HttpClient client = httpClientFactory.CreateClient("my-client");

await client.GetAsync(new Uri("https://downstream1.com/some-path"));

Reasoning:

  • The HttpClient integrates with Circuit Breaker during startup by using the AddResilienceHandler extension.
  • There's no need to call ExecuteAsync() directly. The DelegatingHandler handles it automatically.
  • By using the SelectPipelineByAuthority extension method, the resilience handler caches and assigns resilience pipeline to each authority (scheme + host + port) that is extracted from HTTP request message.

Reducing thrown exceptions

In case of Circuit Breaker when it is either in the Open or Isolated state new requests are rejected immediately.

That means the strategy will throw either a BrokenCircuitException or an IsolatedCircuitException respectively.

❌ DON'T

Use guard expression to call Execute{Async} only if the circuit is not broken:

var stateProvider = new CircuitBreakerStateProvider();
var circuitBreaker = new ResiliencePipelineBuilder()
    .AddCircuitBreaker(new()
    {
        ShouldHandle = new PredicateBuilder().Handle<HttpRequestException>(),
        BreakDuration = TimeSpan.FromSeconds(0.5),
        StateProvider = stateProvider
    })
    .Build();

if (stateProvider.CircuitState
    is not CircuitState.Open
    and not CircuitState.Isolated)
{
    var response = await circuitBreaker.ExecuteAsync(static async ct =>
    {
        return await IssueRequest();
    }, CancellationToken.None);

    // Your code goes here to process response
}

Reasoning:

  • The problem with this approach is that the circuit breaker will never transition into the HalfOpen state.
  • The circuit breaker does not act as an active object.

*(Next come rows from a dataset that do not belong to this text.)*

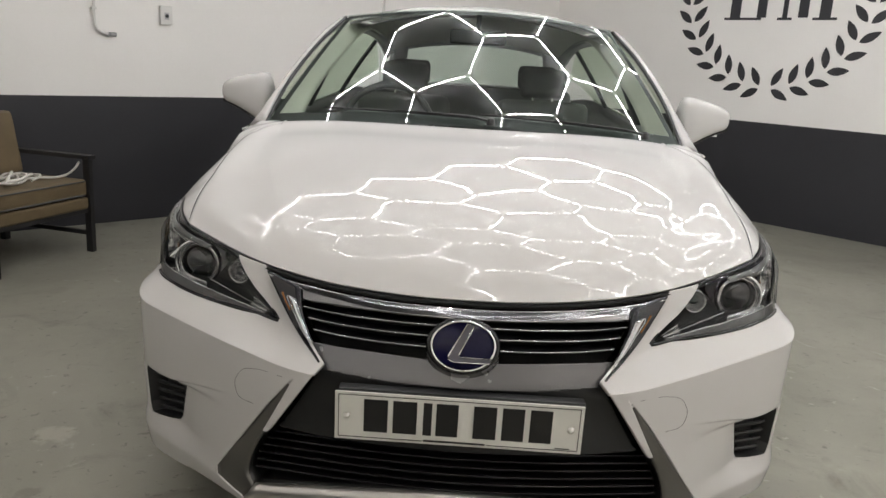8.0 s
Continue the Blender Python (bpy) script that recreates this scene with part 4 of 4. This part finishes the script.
def wheel(x, y, turn):
    side = 1 if x > 0 else -1
    face = new("wheel", WHEEL["wheel_face"])
    face.parent, face.matrix_parent_inverse = car, Matrix.Translation(-car.location)
    face.matrix_basis = pose(x, y, HUB_Z + 0.003, 0, 0, 0 if side > 0 else 180) @ pose(0, 0, 0, turn)
    tagged(face, "five-spoke silver alloy wheel")

    def add(name, m=Matrix(), label=""):
        ob = new(name, WHEEL[name])
        ob.parent, ob.matrix_basis = face, m
        return tagged(ob, label)

    add("tyre", label="black tyre with a worn shoulder tread")
    for name in ("flange", "barrel", "cap", "cap_ring"):
        add(name)
    add("disc", label="rusty brake disc")
    add("caliper", pose(0, 0.12, 0.06, 25))
    add("valve", pose(0.066, 0.178 * math.cos(radians(212)), 0.178 * math.sin(radians(212))))
    for k in range(5):
        a = 90 + 72 * k
        p = (0, 0.052 * math.cos(radians(a)), 0.052 * math.sin(radians(a)))
        add("nut_well", pose(*p))
        add("nut", pose(*p))
    for a0, count, rr in ((35, 5, 0.262), (150, 6, 0.262), (205, 4, 0.250), (330, 5, 0.255)):
        for k in range(count):
            a = radians(a0 + 6 * k)
            add("raised_bar", pose(0.0995, rr * math.cos(a), rr * math.sin(a), math.degrees(a) + 90) @ Matrix.Diagonal((1, 0.7 + 0.3 * (k % 2), 1, 1)))


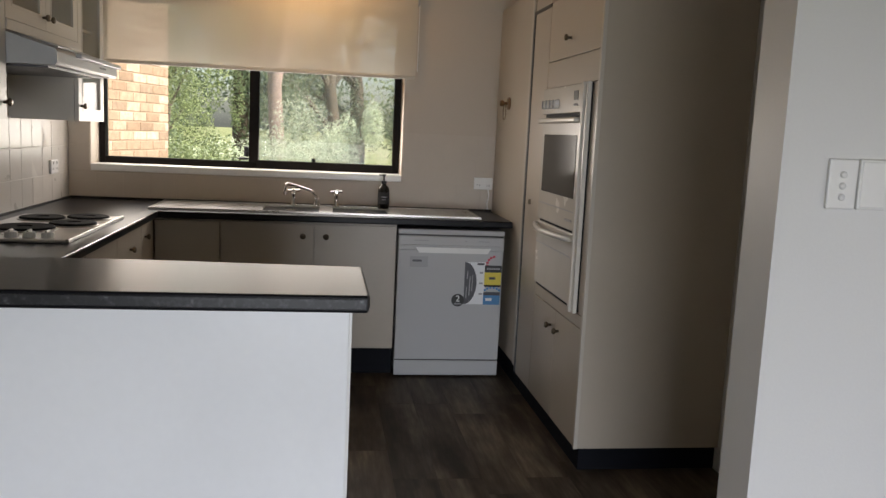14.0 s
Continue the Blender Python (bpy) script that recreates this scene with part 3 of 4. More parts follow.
# breakfast bar and peninsula
bar = thing("breakfast_bar", (-2.45, 0.17, 0.0), "white panelled breakfast bar with black kickboard", "breakfast bar")
part("front_panel", box(LEFT - 0.0222, -1.715, 0.146, 0.168, 0.095, 0.997, 0.001), M_PANEL, bar)
part("core", box(LEFT + 0.003, -1.727, 0.168, 0.215, 0.1, 0.997), M_PANEL, bar)
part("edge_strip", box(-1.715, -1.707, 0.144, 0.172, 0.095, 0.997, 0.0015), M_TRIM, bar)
part("kickboard", box(LEFT + 0.03, -1.737, 0.18, 0.2, 0.0, 0.1), M_KICK, bar)
part("kickboard_end", box(-1.765, -1.737, 0.2, 0.6, 0.0, 0.1), M_KICK, bar)
part("kick_stop", box(LEFT, LEFT + 0.03, 0.168, 0.19, 0.0, 0.095, 0.002), M_TRIM, bar)

def slab(name, outline, z0, z1, r, label):
    t = thing(name, (outline[0][0], outline[0][1], z0), label, "benchtop")
    bm = prism(outline, "z", z0, z1)
    bmesh.ops.bevel(bm, geom=[e for e in bm.edges if abs(e.verts[0].co.z - e.verts[1].co.z) < 1e-5], offset=r, segments=4, affect="EDGES", profile=0.5)
    part("top", bm, M_LAM, t, smooth=False)
    return t
slab("bar_top", [(LEFT + 0.002, -0.137), (-1.688, -0.137), (-1.684, -0.12), (-1.684, 0.225), (-2.2, 0.262), (LEFT + 0.002, 0.264)], 0.998, 1.034, 0.006,
     "black speckled laminate bar top with rounded edges")
btop = scene.objects["bar_top"]
part("edge_band", box(LEFT + 0.004, -1.69, -0.1385, -0.1365, 1.006, 1.027, 0.0009, 1), M_LAM_WORN, btop, "slightly scuffed laminate front edge")
part("end_band", box(-1.6845, -1.6825, -0.118, 0.198, 1.006, 1.027, 0.0009, 1), M_LAM_WORN, btop)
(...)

In other words the state transition does not happen automatically in the background.
  • The circuit transition into the HalfOpen state when the Execute{Async} method is called and the BreakDuration elapsed.

✅ DO

Use ExecuteOutcomeAsync to avoid throwing exception:

var context = ResilienceContextPool.Shared.Get();
var circuitBreaker = new ResiliencePipelineBuilder()
    .AddCircuitBreaker(new()
    {
        ShouldHandle = new PredicateBuilder().Handle<HttpRequestException>(),
        BreakDuration = TimeSpan.FromSeconds(0.5),
    })
    .Build();

Outcome<HttpResponseMessage> outcome = await circuitBreaker.ExecuteOutcomeAsync(static async (ctx, state) =>
{
    var response = await IssueRequest();
    return Outcome.FromResult(response);
}, context, "state");

ResilienceContextPool.Shared.Return(context);

if (outcome.Exception is BrokenCircuitException)
{
    // The execution was stopped by the circuit breaker
}
else
{
    HttpResponseMessage response = outcome.Result!;
    // Your code goes here to process the response
}

Reasoning:

  • The ExecuteOutcomeAsync is a low-allocation API which does not throw exceptions; rather it captures them inside an Outcome data structure.
  • Since you are calling one of the Execute methods, that's why the circuit breaker can transition into the HalfOpen state.